Nachbarn hatten sie zu mir gebracht. Die Frau hatte anfangs auch Angst, ich könne mich auf die Seite des Mannes stellen, weil ich selbst auch Muslim bin. Sie konnte sich nicht vorstellen, dass ich als Scheich ihre Interessen als christliche Frau vertrete. Dabei liegt es ja gerade an meinem Glauben, dass ich mich für die Geschlagenen und Unterdrückten einsetze. Wir Schiiten glauben schließlich, dass Imam Hussein, der Enkel des Propheten Mohammad, als Märtyrer im Kampf gegen die Unterdrückung gestorben ist.
Das ist aber sicher nicht der einzige Fall, in dem Sie sich für die Rechte ausländischer Frauen eingesetzt haben.
Ja, es ist mittlerweile üblich, dass mich westliche Botschaften um Rat bitten, wenn es Probleme zwischen ausländischen Frauen und ihren muslimischen Männern gibt. Ich bin vor allem mit den Botschaften von Deutschland, der Schweiz, von Großbritannien und Australien in Kontakt und bisher haben wir immer einen für beide Seiten tragbaren Kompromiss gefunden. Ich bin in der Theologenschule des Imam Musa as-Sadr ausgebildet worden. Dort habe ich die Kunst der Vermittlung gelernt.

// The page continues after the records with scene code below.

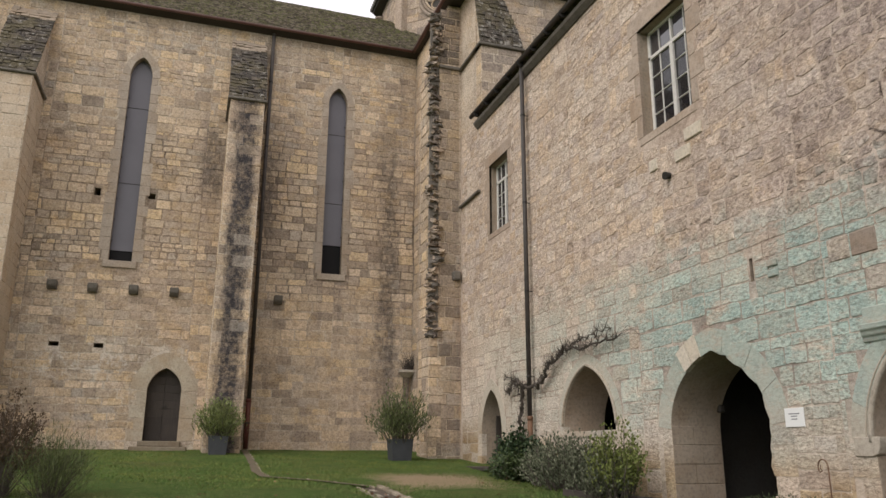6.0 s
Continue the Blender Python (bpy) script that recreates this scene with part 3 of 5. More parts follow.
for i in range(900):
    x, d = r.gauss(10.6, 1.1), abs(r.gauss(0, 0.6))
    c = Vector((x, 18.42 + d, 15.54 + 0.8 * d + 0.06 * r.random()))
    bmesh.ops.create_icosphere(bm, subdivisions=1, radius=r.uniform(0.03, 0.09), matrix=Matrix.Translation(c))
M_MOSS = make_leaf("yellow_green_moss", (0.13, 0.14, 0.03), (0.20, 0.19, 0.05), 0.95)
moss = part("moss", bm, M_MOSS, transept_roof)
moss["kind"] = "stuff"

# stone skins of nave and transept
church_stones = courses(-14.0, 6.74, 1.35, 2.4, (0.24, 0.36), (0.35, 0.8), CHURCH_HOLES)
church_stones += rubble(-14.0, 6.74, 2.4, 15.28, (0.17, 0.29), (0.2, 0.55), CHURCH_HOLES, (2.5, 5.0), (0.7, 1.9))
near = [s for s in church_stones if -0.2 < s[0] < 6.6 and s[2] < 4.9][:300]
near_ids = set(near)
stone_heap("stone_facing", [s for s in church_stones if s not in near_ids], on_church, M_CHURCH, church_wall, (0.003, 0.014), 0.010, 0.016, 11)
trans_west = courses(20.15, 23.75, 1.3, 15.28, (0.22, 0.36), (0.3, 0.6))
stone_heap("stone_facing", trans_west, lambda u, v, w=0: (6.76 + w, u, v), M_CHURCH, transept_wall, (0.002, 0.012), 0.008, 0.016, 12)
trans_south = courses(7.2, 17.2, 9.5, 15.28, (0.24, 0.34), (0.35, 0.6))
stone_heap("stone_facing", trans_south, lambda u, v, w=0: (u, 18.8 + w, v), M_TOWER, transept_wall, (0.002, 0.012), 0.008, 0.016, 13)


def buttress(name, x0, x1, y0, y1, z_foot, z_drip, z_top, material, label, cap=M_CAP, taper=0.0):
    """A buttress with a steep stone-tiled cap, a drip course and coursed faces."""
    b = thing(name, ((x0 + x1) / 2, y0, z_foot), label, "buttress")
    off = Vector(((x0 + x1) / 2, y0, z_foot))

    def loc(p):
        return tuple(Vector(p) - off)

    bm = bmesh.new()
    box(bm, *loc((x0, y0, z_foot)), *loc((x1, y1, z_drip)))
    part("core", bm, M_BUTTRESS_JOINT if material is M_BUTTRESS else M_CHURCH_JOINT, b)
    st = courses(x0 + 0.01, x1 - 0.01, z_foot, z_drip, (0.28, 0.36), (0.35, 0.62))
    stone_heap("front_facing", st, lambda u, v, w=0: loc((u, y0 + w, v)), material, b, (0.002, 0.010), 0.006, 0.012, 21)
    st = courses(y0 + 0.01, y1 - 0.01, z_foot, z_drip, (0.28, 0.36), (0.35, 0.62))
    stone_heap("side_facing", st, lambda u, v, w=0: loc((x0 + w, u, v)), M_ASHLAR if material is M_ASHLAR else M_CHURCH, b, (0.002, 0.010), 0.006, 0.012, 22)
    stone_heap("side_facing", st, lambda u, v, w=0: loc((x1 - w, u, v)), M_ASHLAR if material is M_ASHLAR else M_CHURCH, b, (0.002, 0.010), 0.006, 0.012, 23)
    bm = bmesh.new()
    box(bm, *loc((x0 - 0.09, y0 - 0.09, z_drip)), *loc((x1 + 0.09, y1, z_drip + 0.09)), bevel=0.02)
    part("drip_course", bm, M_DARK, b)
    bm = bmesh.new()
    a, b2 = x0 + 0.04, x1 - 0.04
    q = [bm.verts.new(loc(v)) for v in ((a, y0, z_drip + 0.09), (b2, y0, z_drip + 0.09), (b2, y1, z_drip + 0.09), (a, y1, z_drip + 0.09), (a, y1, z_top), (b2 - taper, y1, z_top))]
    for f in ((3, 2, 1, 0), (0, 1, 5, 4), (0, 4, 3), (1, 2, 5), (2, 3, 4, 5)):
        bm.faces.new([q[k] for k in f])
    part("cap_core", bm, M_CHURCH_JOINT, b)
    slope = Vector((0, y1 - y0, z_top - z_drip - 0.09))
    n = max(5, int(slope.length / 0.16))
    r = random.Random(31)
    for i in range(n):
        x, stop = x0 - 0.07, x1 + 0.07 - taper * i / n
        while x < stop - 0.04:
            w = min(r.uniform(0.12, 0.34), stop - x)
            p = Vector((x, y0 - 0.05, z_drip + 0.09)) + slope * (i / n)
            q2 = p + slope * (1.25 / n)
            t = 0.032 * r.uniform(0.4, 1.4)
            bm = bmesh.new()
            nrm = Vector((0, -slope.z, slope.y)).normalized() * t
            ring = [p, p + Vector((w - 0.012, 0, 0)), q2 + Vector((w - 0.012, 0, 0)), q2]
            lo = [bm.verts.new(loc(v)) for v in ring]
            hi = [bm.verts.new(loc(v + nrm + (nrm * 0.35 if k < 2 else -nrm * 0.3) + Vector((r.uniform(-0.02, 0.02), 0, r.uniform(-0.03, 0.03))))) for k, v in enumerate(ring)]
            bm.faces.new(lo[::-1])
            bm.faces.new(hi)
            for k in range(4):
                bm.faces.new((lo[k], lo[(k + 1) % 4], hi[(k + 1) % 4], hi[k]))
            part("stone_tile", bm, cap if i < n * 0.84 or cap is M_CAP_WHITE else M_TAN, b)
            x += w
    return b


buttress("nave_buttress", 0.42, 1.42, 22.05, CY, 1.3, 11.95, 14.85, M_BUTTRESS, "tall stone buttress streaked with black lichen against the nave")
buttress("nave_buttress", -6.12, -5.0, 22.15, CY, 1.3, 11.88, 14.8, M_ASHLAR, "tall pale tan stone buttress with slate-tiled cap against the nave")
buttress("transept_buttress", 7.16, 8.42, 18.36, 18.8, 9.0, 13.0, 14.95, M_TOWER, "stone buttress with lichen-white tiled cap on the transept", M_CAP_WHITE, 0.45)

ob = tagged(solid("string_course", M_DARK, None, (7.06, 18.3, 13.0, 7.2, 20.1, 13.09), bevel=0.02), "dark stone drip course along the transept buttress", "ledge", kind="structure")
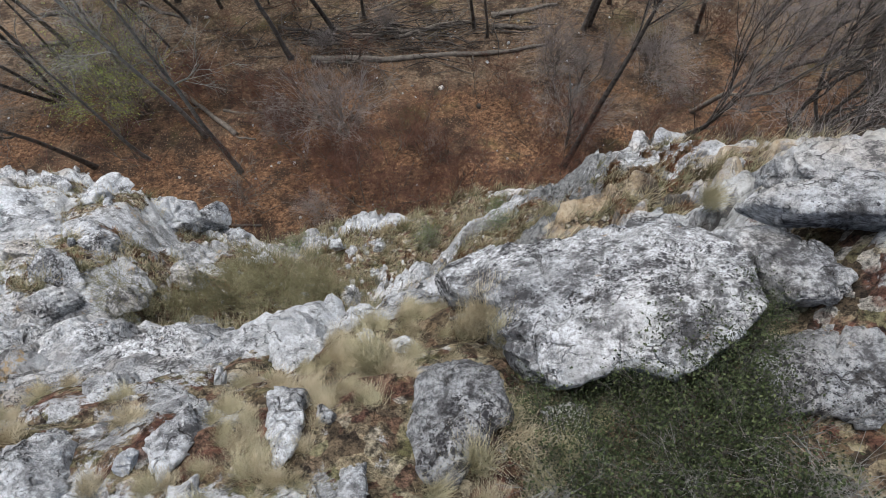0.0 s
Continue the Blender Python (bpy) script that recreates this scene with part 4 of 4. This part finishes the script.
# ---- dry grass and shrubs of the cliff ----
def grass_material(name, root, straw, tip):
    m, nt, b = material(name, 0.75)
    rnd = nt.nodes.new("ShaderNodeNewGeometry").outputs["Random Per Island"]
    t = attribute(nt, "along")
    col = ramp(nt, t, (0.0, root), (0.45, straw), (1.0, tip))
    col = mix(nt, maths(nt, "MULTIPLY", rnd, 0.4), col, (0.50, 0.44, 0.30))
    # each clump has a tone of its own: dead and dark, greenish, straw, bleached
    tone = ramp(nt, attribute(nt, "clump"), (0.0, (0.30, 0.24, 0.20)), (0.35, (0.60, 0.63, 0.50)), (0.65, (0.95, 0.88, 0.76)), (1.0, (1.25, 1.22, 1.15)))
    col = mix(nt, 1.0, col, tone, "MULTIPLY")
    nt.links.new(col, b.inputs["Base Color"])
    return m


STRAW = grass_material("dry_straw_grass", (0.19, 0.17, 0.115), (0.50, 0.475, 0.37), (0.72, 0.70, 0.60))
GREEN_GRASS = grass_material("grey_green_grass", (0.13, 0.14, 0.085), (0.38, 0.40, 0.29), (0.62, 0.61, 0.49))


def blades(rng, at, count, length, width, spread, lean=(0, 0.25)):
    """Arching blades round each place in at: vertices, faces and the share along each blade."""
    n = len(at) * count
    base = np.repeat(at, count, 0) + rng.normal(0, 1, (n, 3)) * np.array([0.18, 0.18, 0.03]) * length
    a = rng.uniform(0, 2 * np.pi, n)
    out = np.stack([np.cos(a), np.sin(a), 0 * a], -1) * rng.uniform(0.1, 1.0, n)[:, None] * spread
    out = out + np.array([lean[0], lean[1], 0.0])
    ln = length * rng.uniform(0.5, 1.15, n)[:, None] * np.repeat(rng.uniform(0.7, 1.2, len(at)), count)[:, None]
    up = np.array([0, 0, 1.0])
    p = [base, base + (up * 0.45 + out * 0.25) * ln, base + (up * 0.75 + out * 0.65) * ln, base + (up * 0.85 + out * 1.1) * ln]
    side = np.stack([-np.sin(a + 1.2), np.cos(a + 1.2), 0 * a], -1) * width * 0.5
    v = np.stack([p[0] - side, p[0] + side, p[1] - side, p[1] + side, p[2] - side * 0.7, p[2] + side * 0.7, p[3]], 1)
    i = np.arange(n)[:, None] * 7
    quads = np.concatenate([i + np.array((0, 1, 3, 2)), i + np.array((2, 3, 5, 4))], 1).reshape(-1, 4)
    tris = i + np.array((4, 5, 6))
    return v.reshape(-1, 3), [quads, tris], np.tile([0, 0, 0.4, 0.4, 0.75, 0.75, 1.0], n)


def grass(name, at, rng, count, length, width, spread, mat):
    v, f, t = blades(rng, at, count, length, width, spread)
    me = mesh_from(name, v, f, mat, False)
    mask(me, "along", t)
    mask(me, "clump", np.repeat(rng.uniform(0, 1, len(at)), count * 7) if len(at) > 1 else np.full(len(t), 0.75))
    return me


rng = np.random.RandomState(33)
verts = np.stack([xf, yf, zf], -1)
# where turf lies, thinned to even spacing by area
cell_dx = np.repeat(np.gradient(cx), len(cz))
cell_dz = np.tile(np.abs(np.gradient(cz)), len(cx))
weight = np.where((soil + 0.25 * fbm(verts * 2.5, 2) > 0.46) & (np.abs(xf) < 13) & (zf < 42.2) & (zf > 19), cell_dx * cell_dz, 0)


def pick(where, n):
    w = weight * where
    return verts[rng.choice(len(verts), n, False, w / w.sum())]


low = zf < 39.6
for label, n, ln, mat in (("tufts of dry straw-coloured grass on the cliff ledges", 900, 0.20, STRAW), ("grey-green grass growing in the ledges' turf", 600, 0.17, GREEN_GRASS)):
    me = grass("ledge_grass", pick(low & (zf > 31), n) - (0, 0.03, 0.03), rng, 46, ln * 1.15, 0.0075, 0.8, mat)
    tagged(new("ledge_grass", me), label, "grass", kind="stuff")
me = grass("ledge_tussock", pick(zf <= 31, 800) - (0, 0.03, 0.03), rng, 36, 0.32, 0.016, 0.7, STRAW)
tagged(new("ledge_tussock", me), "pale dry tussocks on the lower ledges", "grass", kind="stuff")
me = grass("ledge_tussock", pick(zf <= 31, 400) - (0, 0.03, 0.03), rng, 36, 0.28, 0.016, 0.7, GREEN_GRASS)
tagged(new("ledge_tussock", me), "grey-green tussocks on the lower ledges", "grass", kind="stuff")
# tufts rooted in the cracks of the bare ribs
crack_w = cell_dx * cell_dz * (mid < -0.12) * (np.abs(xf - 4.0) < 4.6) * (zf > 27) * (zf < 39.5)
at = verts[rng.choice(len(verts), 330, False, crack_w / crack_w.sum())]
for label, share, mat in (("dry tufts rooted in cracks of the bare stone", at[:220], STRAW), ("green-grey tufts rooted in cracks of the stone", at[220:], GREEN_GRASS)):
    me = grass("crack_tufts", share - (0, 0.02, 0.02), rng, 60, 0.2, 0.0085, 0.7, mat)
    tagged(new("crack_tufts", me), label, "grass", kind="stuff")
# low russet plants and small stones in the turf
RUSSET = grass_material("russet_herb", (0.06, 0.03, 0.02), (0.16, 0.065, 0.045), (0.24, 0.12, 0.08))
me = grass("russet_plants", pick((zf < 39) & (xf > -5) & (xf < 4.5), 420) - (0, 0.02, 0.02), rng, 70, 0.13, 0.013, 0.9, RUSSET)
tagged(new("russet_plants", me), "low russet-brown plants in the cliff's turf", "plants", kind="stuff")
patch_w = cell_dx * cell_dz * np.maximum(zone(2.35, 36.7, 0.5, 0.35), np.maximum(0.6 * zone(-0.6, 35.6, 0.7, 0.6), 0.5 * zone(1.2, 30.9, 0.5, 0.6)))
me = grass("russet_plants", verts[rng.choice(len(verts), 160, False, patch_w / patch_w.sum())] - (0, 0.02, 0.02), rng, 90, 0.11, 0.012, 0.9, RUSSET)
tagged(new("russet_plants", me), "low russet-brown plants in the cliff's turf", "plants", kind="stuff")
pile = Pile()
for k, at in enumerate(pick((zf < 40.5) & (zf > 20), 520)):
    n = 0.014 + 0.045 * rng.uniform() ** 2
    pile.add(ICO3[0] * (1 + 0.35 * np.sign(gnoise(ICO3[0] * 1.7 + 5 * k))[:, None] * rng.uniform(0.2, 1)) * n * rng.uniform(0.5, 1.4, 3) + at + (0, 0.02, 0.02), ICO3[1])
tagged(new("turf_stones", pile.mesh("turf_stones", WHITE_STONE, False)), "small white stones strewn over the cliff's turf", "stones", kind="stuff")
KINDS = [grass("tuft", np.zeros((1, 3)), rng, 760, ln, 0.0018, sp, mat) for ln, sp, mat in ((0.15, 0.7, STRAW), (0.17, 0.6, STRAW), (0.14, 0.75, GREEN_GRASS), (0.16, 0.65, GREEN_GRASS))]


def tuft(x, y, z, k, s=1.0):
    ob = new("grass_tuft", KINDS[k % 4])
    ob.matrix_basis = pose(x, y, z, random.uniform(-18, 6), random.uniform(-10, 10), random.uniform(-35, 35))
    ob.scale = (s, s, s)
    return tagged(ob, "tuft of dry grass, straw-coloured over a greyer root" if k % 4 < 2 else "tuft of grey-green grass with dry tips", "grass", "grass tufts on the brow")


CLEAR = ((0.07, -0.22, 0.24), (-1.62, -0.46, 0.2), (-1.06, -0.29, 0.12), (-0.62, -0.23, 0.12), (-0.30, -0.43, 0.09), (-1.9, 0.08, 0.3), (-1.15, 0.12, 0.24), (-0.85, 0.12, 0.2), (0.8, 0.3, 0.5), (-1.72, -0.12, 0.12), (-0.93, -0.48, 0.08))
random.seed(4)
for k, (x, y, z) in enumerate(pick((zf > 39.7) & (xf < 0.7) & (xf > -2.6), 420)):
    if any((x - a) ** 2 + (y - b) ** 2 < r * r for a, b, r in CLEAR):
        continue
    tuft(x, y - 0.02, z - 0.02, k, random.uniform(0.45, 1.0))
for k, (x, y, z, s) in enumerate(((0.24, 0.26, 40.72, 1.25), (0.14, 0.20, 40.7, 1.2), (0.30, 0.14, 40.95, 1.1), (-0.28, 0.02, 40.85, 1.2), (-0.2, -0.05, 40.9, 1.0), (0.3, -0.28, 41.45, 1.2), (0.48, -0.33, 41.5, 1.1), (0.15, -0.35, 41.4, 1.0),
                                  (1.33, 0.33, 41.45, 0.5), (1.55, 0.62, 41.3, 0.7), (1.46, 0.95, 40.7, 0.9), (1.62, 1.0, 40.6, 1.0), (1.05, 0.75, 40.4, 0.8), (2.0, 1.2, 40.2, 1.0), (-0.5, 0.1, 40.3, 1.0), (-0.42, 0.2, 40.1, 1.1), (1.6, -0.12, 41.9, 0.6))):
    tuft(x, y, z if k < 3 else min(z, on_cliff(x, y) + 0.15), k, s)


def cliff_shrub(kind, x, y, z, s, label):
    ob = thing("cliff_shrub", pose(x, y, z, -12, 0, random.uniform(0, 360)), label, "shrub", "shrubs of the cliff")
    ob.scale = (s, s, s)
    part("trunk", TREES[kind][0], ob)
    part("crown", TREES[kind][1], ob)
    if len(TREES[kind]) > 2:
        part("foliage", TREES[kind][2], ob)


for x, y, s in ((1.14, -0.30, 0.15), (1.30, -0.36, 0.14), (0.45, -0.42, 0.12), (0.9, -0.42, 0.12)):
    cliff_shrub("dry", x, y, on_cliff(x, y), s, "tangle of dry pale leafless twigs")
DULL, WIRY, FRESH = "low dark-green shrub with bare grey stems", "wiry olive-coloured shrub filling the turf gully", "small fresh-green shrub on a rock ledge"
for x, y, z, s in ((0.5, -0.15, 41.3, 0.09), (0.7, -0.1, 41.3, 0.09), (0.9, -0.1, 41.4, 0.10), (1.15, 0.0, 41.4, 0.10), (1.3, 0.1, 41.4, 0.08), (0.6, -0.5, 41.4, 0.12), (1.0, -0.52, 41.5, 0.12), (0.55, -0.40, 41.35, 0.10), (0.75, -0.42, 41.4, 0.11), (0.95, -0.36, 41.45, 0.11), (0.85, -0.24, 41.4, 0.10), (1.1, -0.30, 41.5, 0.10), (1.05, -0.15, 41.45, 0.08), (1.22, 0.14, 41.35, 0.06), (1.35, 0.24, 41.25, 0.06), (1.2, -0.44, 41.5, 0.11), (0.65, -0.28, 41.35, 0.09)):
    cliff_shrub("brow", x, y, on_cliff(x, y) - 0.03, s * 1.25, DULL)
for x, y, z, s in ((-2.8, 0.85, 33.3, 0.3), (-2.3, 1.0, 33.2, 0.3), (-1.8, 1.1, 33.0, 0.28), (-2.6, 1.2, 32.9, 0.3), (-2.1, 1.35, 32.6, 0.28), (-3.4, 0.9, 33.8, 0.25), (-3.8, 0.95, 34.2, 0.25), (-1.5, 1.3, 32.7, 0.25), (-2.9, 1.45, 32.6, 0.25)):
    cliff_shrub("wiry", x, y, on_cliff(x, y), s, WIRY)
for x, y, z, s in ((-2.0, 4.0, 22.2, 0.32), (9.8, 4.5, 21.8, 0.4), (-2.3, 4.6, 21.9, 0.2), (-1.6, 3.8, 22.4, 0.2), (0.9, 4.4, 22.6, 0.15), (-2.9, 3.9, 22.3, 0.15), (1.0, 2.9, 31.6, 0.1), (-0.3, 2.4, 31, 0.12), (0.8, 1.9, 34, 0.1), (-3.2, 2.6, 28, 0.14)):
    cliff_shrub("ledgebush", x, y, on_cliff(x, y), s * 1.25, FRESH)
for x, y, z, s in ((-0.5, 4.0, 22.4, 0.36), (0.4, 5.0, 22.0, 0.4), (-0.1, 4.5, 22.2, 0.3), (2.8, 5.0, 22.0, 0.3)):
    cliff_shrub("wiry", x, y, on_cliff(x, y), s * 1.4, "dry olive-brown shrub on a turf ledge")

# ---- leaf litter ----
rng = np.random.RandomState(77)
lx, ly = rng.uniform(-22, 28, 120000), 4.5 + 30 * rng.uniform(0, 1, 120000) ** 1.15
at = np.stack([lx, ly, lumpy(lx, ly) + 0.03], -1)
at = at[fbm(at * (0.45, 0.45, 0), 4) + rng.uniform(-0.35, 0.35, len(at)) > -0.08]
tagged(new("leaf_litter", leaves_at("leaf_litter", at, rng, DEAD_LEAF, 0.07, 0.6)), "rust-brown and tan dead leaves scattered over the slope", "leaves", kind="stuff")


# ---- sticks and brushwood ----
def sticks(n, x0, x1, y0, y1, length, radius, lift, seed, heap=False):
    r = np.random.RandomState(seed)
    if heap:
        x, y = r.normal((x0 + x1) / 2, (x1 - x0) / 4, n), r.normal((y0 + y1) / 2, (y1 - y0) / 4, n)
    else:
        x, y = r.uniform(x0, x1, n), r.uniform(y0, y1, n)
    a, ln = r.normal(0, 0.6 if heap else 1.0, n), r.uniform(*length, n)
    x2, y2 = x + np.cos(a) * ln, y + np.sin(a) * ln
    S = np.stack([x, y, lumpy(x, y) + 0.03 + r.uniform(0, lift, n)], -1)
    E = np.stack([x2, y2, lumpy(x2, y2) + 0.03 + r.uniform(0, lift, n)], -1)
    M = (S + E) / 2 + r.normal(0, 0.05, (n, 3)) * ln[:, None]
    v, f = tubes(np.stack([S, M, E], 1), r.uniform(*radius, n)[:, None] * np.array([1, 0.8, 0.4]), 4)
    return v, f


for name, label, mat, args in (
    ("brushwood", "heap of dark brushwood and broken branches on the slope", DARK_BARK, (150, -11, 4, 16.4, 20.4, (0.8, 3.0), (0.014, 0.045), 0.35, 1, True)),
    ("brushwood", "grey broken sticks lying over the dead leaves", DEADWOOD, (240, -12, 6, 15.6, 22.4, (0.8, 3.0), (0.013, 0.04), 0.3, 2, True)),
    ("fallen_sticks", "thin dark sticks strewn over the forest floor", DARK_BARK, (900, -24, 28, 6, 33, (0.4, 1.5), (0.008, 0.02), 0.08, 3)),
    ("fallen_sticks", "thin grey sticks strewn over the forest floor", DEADWOOD, (700, -24, 30, 6, 34, (0.4, 1.8), (0.007, 0.022), 0.1, 4)),
):
    v, f = sticks(*args)
    tagged(new(name, mesh_from(name, v, f, mat)), label, "sticks", kind="stuff")
# small pale stones through the leaves
rng = np.random.RandomState(9)
pile = Pile()
v0, f0 = ICO3
few = bmesh.new()
bmesh.ops.create_icosphere(few, subdivisions=1, radius=1.0)
v1, f1 = np.array([v.co[:] for v in few.verts]), np.array([[v.index for v in f.verts] for f in few.faces])
few.free()
for i in range(420):
    x, y = rng.uniform(-24, 30), 5 + 28 * rng.uniform(0, 1)
    s = rng.uniform(0.025, 0.09)
    pile.add(v1 * rng.uniform(0.6, 1.2, v1.shape) * s + (x, y, foot(x, y) + 0.3 * s), f1)
tagged(new("small_stones", pile.mesh("small_stones", BOULDER)), "small pale stones among the dead leaves", "stones", kind="stuff")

Für mich ist Musa as-Sadr der Mann des Dialogs schlechthin. Er war der erste Imam im Libanon, der eine Rede in einer Kirche unterm Kreuz gehalten hat, und wurde deswegen mehrfach von den eigenen Leuten angegriffen. Er hat seine Dialogbereitschaft mit dem Koran begründet. Dort steht: „Wir haben Euch als Völker erschaffen, damit Ihr Euch kennen lernt.“
Das Gespräch führte Katja Dorothea Buck.
Scheich Hassan Sharife vermittelt in Konflikten. Der islamische Geistliche aus dem Libanon ist Mitglied im Höchsten Schiitischen Rat des Landes.